02) Keith Hernandez – Arguably the greatest defensive first baseman in history, Hernandez won eleven consecutive Gold Gloves between 1978 and 1988. He also won the 1979 NL MVP with the Cardinals and finished 2nd in the 1984 voting and 4th in 1986 while with the Mets. He retired with 2182 hits, 426 doubles, 1124 runs, and 1071 RBI. He is featured in one of the greatest "Seinfeld" episodes ever. In 1990 he played in 43 games with the Tribe, but with an OPS of just .521, ending his career.
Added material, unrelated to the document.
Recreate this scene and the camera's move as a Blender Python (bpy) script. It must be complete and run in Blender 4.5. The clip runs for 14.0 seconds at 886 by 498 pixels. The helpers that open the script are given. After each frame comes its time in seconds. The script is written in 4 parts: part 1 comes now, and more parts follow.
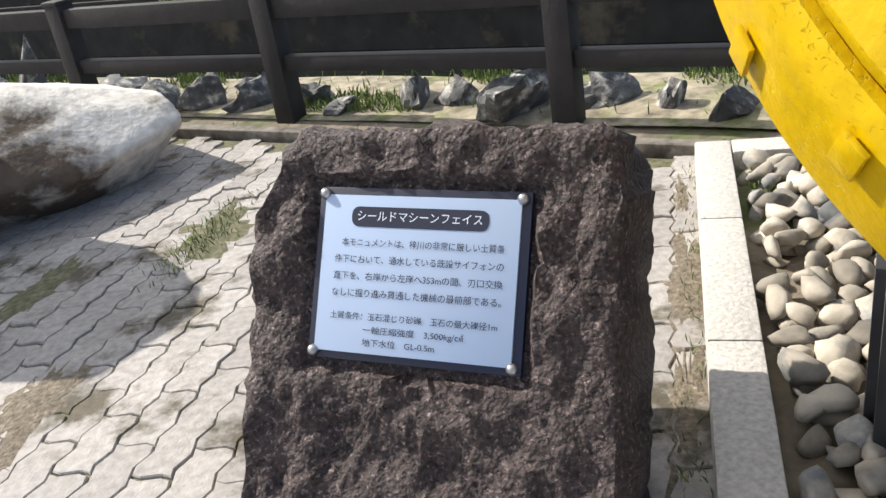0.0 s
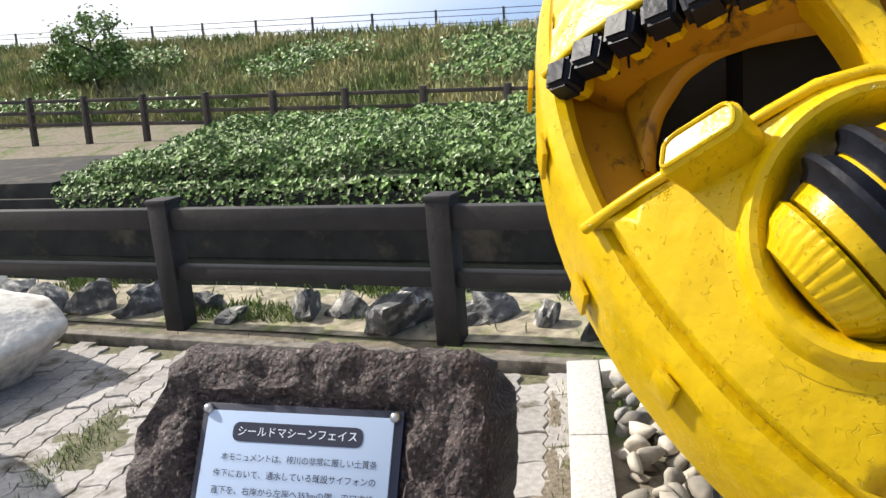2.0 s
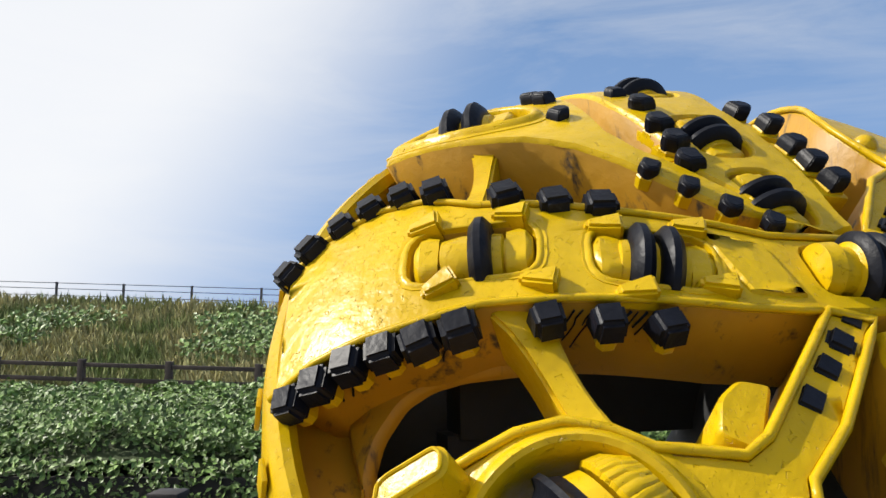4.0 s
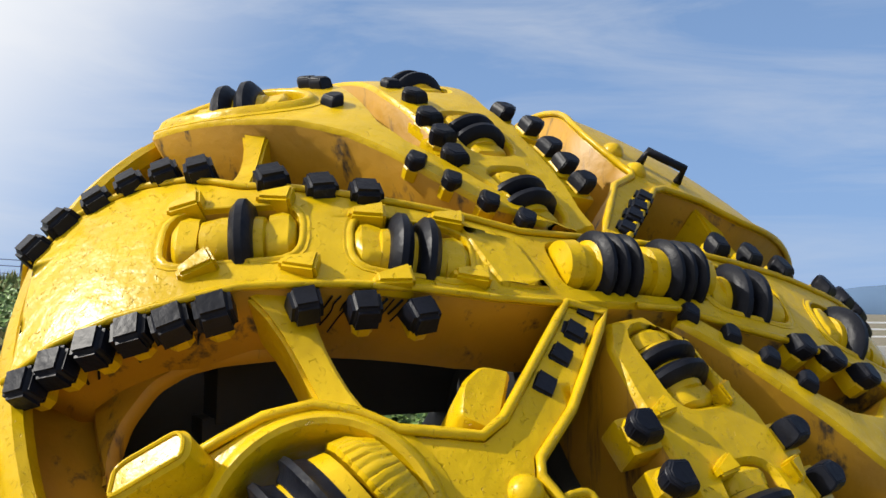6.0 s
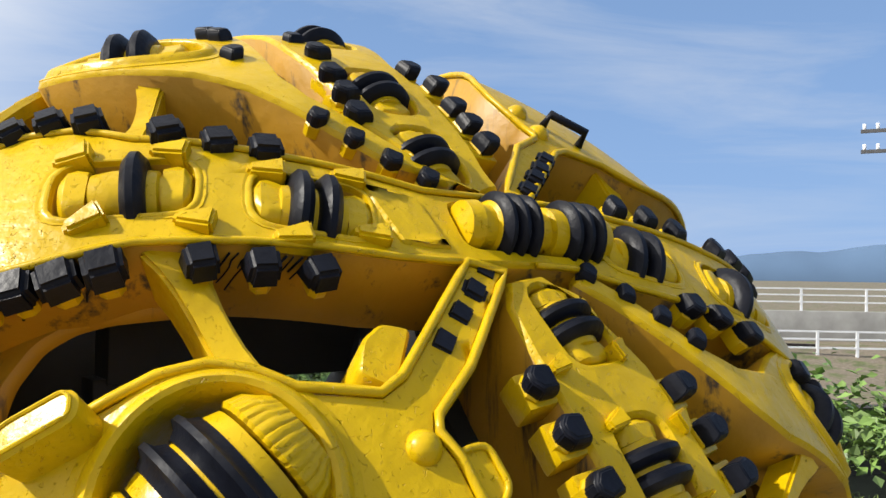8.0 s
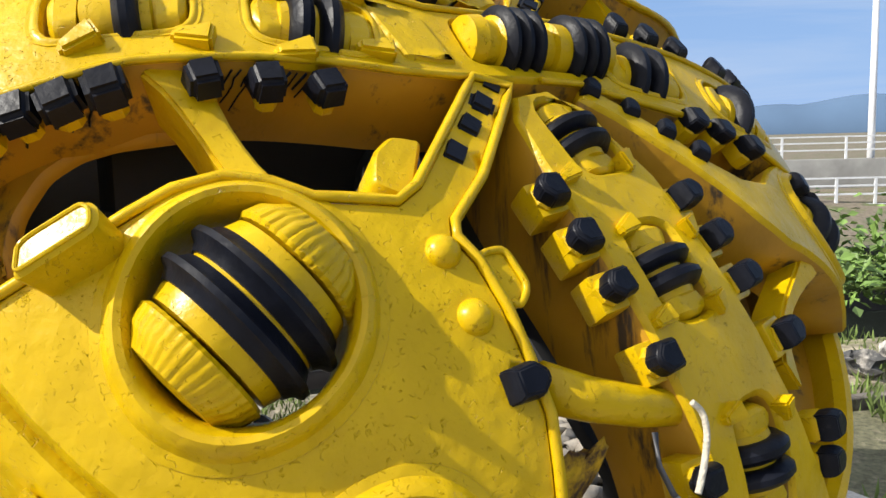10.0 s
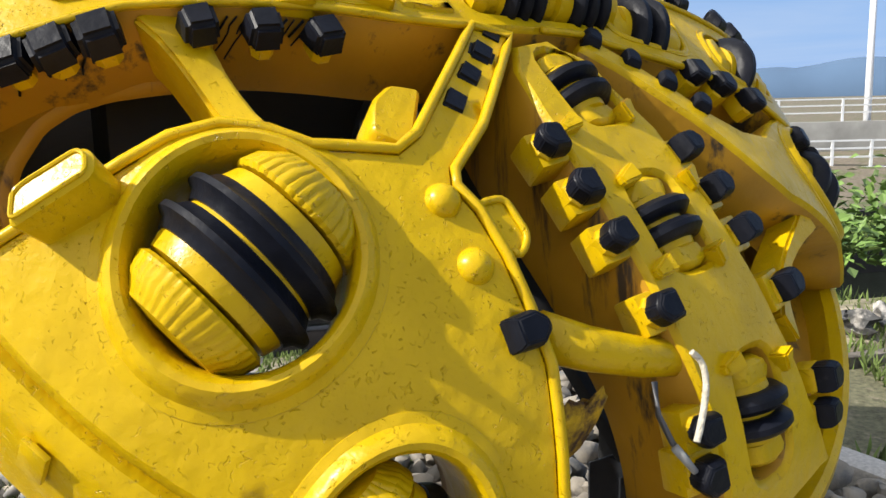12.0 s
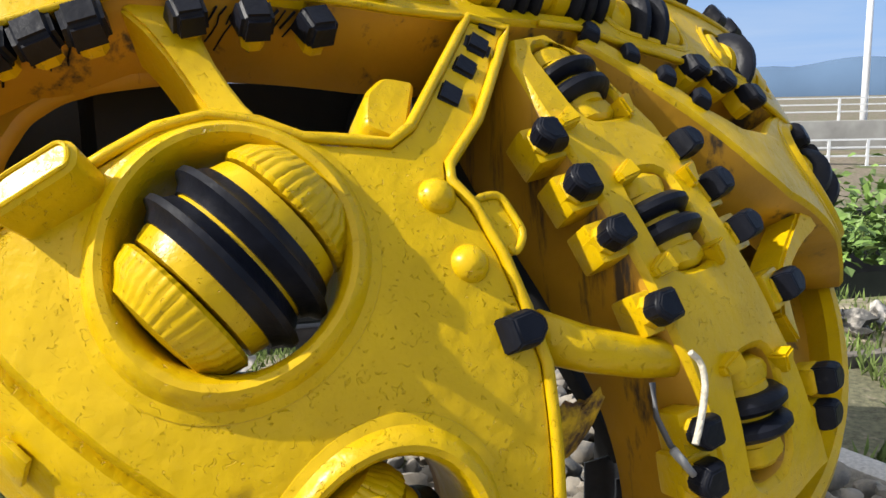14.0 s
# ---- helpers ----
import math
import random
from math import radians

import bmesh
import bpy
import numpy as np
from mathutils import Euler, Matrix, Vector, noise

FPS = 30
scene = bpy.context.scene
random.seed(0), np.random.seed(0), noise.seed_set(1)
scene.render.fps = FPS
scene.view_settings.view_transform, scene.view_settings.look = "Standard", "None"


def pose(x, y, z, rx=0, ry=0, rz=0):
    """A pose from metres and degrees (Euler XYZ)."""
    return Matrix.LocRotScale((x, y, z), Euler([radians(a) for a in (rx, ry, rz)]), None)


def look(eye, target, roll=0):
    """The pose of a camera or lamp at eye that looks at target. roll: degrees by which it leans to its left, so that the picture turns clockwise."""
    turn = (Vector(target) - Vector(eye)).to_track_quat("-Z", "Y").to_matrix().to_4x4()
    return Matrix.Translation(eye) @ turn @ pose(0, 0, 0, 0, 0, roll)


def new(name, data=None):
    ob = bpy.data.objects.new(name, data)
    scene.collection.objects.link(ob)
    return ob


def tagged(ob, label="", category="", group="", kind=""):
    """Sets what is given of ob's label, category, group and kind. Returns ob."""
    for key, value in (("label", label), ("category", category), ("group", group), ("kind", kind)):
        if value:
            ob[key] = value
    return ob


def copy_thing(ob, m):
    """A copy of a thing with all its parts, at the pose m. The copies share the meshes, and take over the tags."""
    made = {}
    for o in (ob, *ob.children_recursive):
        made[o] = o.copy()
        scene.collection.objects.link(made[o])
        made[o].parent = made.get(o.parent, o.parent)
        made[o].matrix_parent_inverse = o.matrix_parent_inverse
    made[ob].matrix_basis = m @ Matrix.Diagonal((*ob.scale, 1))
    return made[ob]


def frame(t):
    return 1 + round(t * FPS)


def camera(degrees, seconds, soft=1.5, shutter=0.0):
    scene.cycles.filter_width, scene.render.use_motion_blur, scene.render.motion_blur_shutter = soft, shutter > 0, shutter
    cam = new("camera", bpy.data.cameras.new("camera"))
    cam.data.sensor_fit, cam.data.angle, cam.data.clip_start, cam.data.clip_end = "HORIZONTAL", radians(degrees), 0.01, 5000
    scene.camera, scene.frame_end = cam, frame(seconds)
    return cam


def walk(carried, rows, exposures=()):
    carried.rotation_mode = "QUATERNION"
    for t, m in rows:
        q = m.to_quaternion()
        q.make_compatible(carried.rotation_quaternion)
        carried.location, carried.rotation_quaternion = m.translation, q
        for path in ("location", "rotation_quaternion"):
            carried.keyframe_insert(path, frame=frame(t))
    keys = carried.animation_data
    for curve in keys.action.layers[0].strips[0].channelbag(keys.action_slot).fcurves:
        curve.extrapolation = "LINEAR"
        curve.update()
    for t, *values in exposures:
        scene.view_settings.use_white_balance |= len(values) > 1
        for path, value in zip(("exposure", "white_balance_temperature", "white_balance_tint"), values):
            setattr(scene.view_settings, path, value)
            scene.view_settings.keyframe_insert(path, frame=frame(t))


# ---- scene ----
cam = camera(55.0, 14.0)
PATH = [
    (0, 0.438, 0.351, 1.538, 64.18, 8.38, -18.29),
    (0.5, 0.434, 0.340, 1.543, 64.33, 8.21, -18.58),
    (1, 0.427, 0.303, 1.556, 66.16, 7.62, -20.12),
    (1.5, 0.430, 0.231, 1.593, 71.22, 5.46, -21.90),
    (2, 0.431, 0.187, 1.624, 77.33, 4.75, -24.55),
    (2.5, 0.441, 0.166, 1.663, 83.32, 4.47, -27.31),
    (3, 0.464, 0.163, 1.684, 88.29, 3.28, -30.76),
    (3.5, 0.481, 0.163, 1.701, 91.84, 1.74, -35.72),
    (4, 0.474, 0.140, 1.717, 95.23, 0.79, -40.61),
    (6.5, 0.510, 0.061, 1.726, 93.12, -0.91, -56.01),
    (7, 0.522, 0.039, 1.730, 91.86, -1.44, -55.85),
    (7.5, 0.521, 0.049, 1.726, 92.05, -1.23, -58.56),
    (8, 0.509, 0.077, 1.709, 91.75, -0.87, -61.13),
    (8.5, 0.484, 0.100, 1.682, 90.31, -0.32, -61.71),
    (9, 0.483, 0.115, 1.645, 87.41, 0.73, -62.02),
    (11.5, 0.482, 0.138, 1.577, 80.45, 1.11, -62.73),
    (12, 0.485, 0.142, 1.571, 80.43, 1.40, -62.85),
    (12.5, 0.500, 0.144, 1.568, 80.31, 1.37, -63.09),
    (13, 0.505, 0.142, 1.569, 80.23, 1.26, -63.24),
    (13.5, 0.512, 0.143, 1.565, 80.24, 1.12, -63.06),
    (14, 0.519, 0.155, 1.564, 80.25, 1.10, -63.07),
]
walk(cam, [(t, pose(x, y, z, rx, ry, rz)) for t, x, y, z, rx, ry, rz in PATH],
     exposures=[(0.0, -0.44), (1.5, -0.44), (2.5, -0.46), (3.5, -0.68), (4.0, -0.82), (5.0, -0.82), (8.0, -0.72), (11.0, -0.58), (14.0, -0.58)])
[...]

01) Steve Carlton – Carlton was a ten-time All-Star and won four Cy Young Awards. He won 20+ games six times, finishing his career with 329 (11th in history). He led the league in strikeouts five times and finished with 4136 (4th in history). His 1972 is one of the greatest seasons ever (41 starts, 30 CG, led the league with 346.1 innings, 310 Ks, and a 1.97 ERA. 27 wins for the Phillies, who won just 59 total). In 1987 he threw 109 innings for the Tribe. I remember him as a legend when I was first a fan, but the baseball cards I had for him with tiny print to fit all his stats, were with the White Sox and Twins.
If you’re old enough to have been around you may or may not recall the brief time Bobby Bonds, Tommy John, Ralph Kiner, Roger Maris, Hal Newhouser, Sam Rice, or Frank Robinson spent with the team (Robinson is well remembered as having been the first African-American manger in Major League Baseball, while with the Indians, but it is less remembered that he played for them as well). If you’re a more recent fan, you may not remember the brief time Tony Fernandez, Brian Giles, Dwight Gooden, Juan Gonzalez, Jeff Kent, Eddie Murray, Matt Williams, and Dave Winfield each spent with the team.
Memorable players, all of them, just maybe not for their time in Cleveland.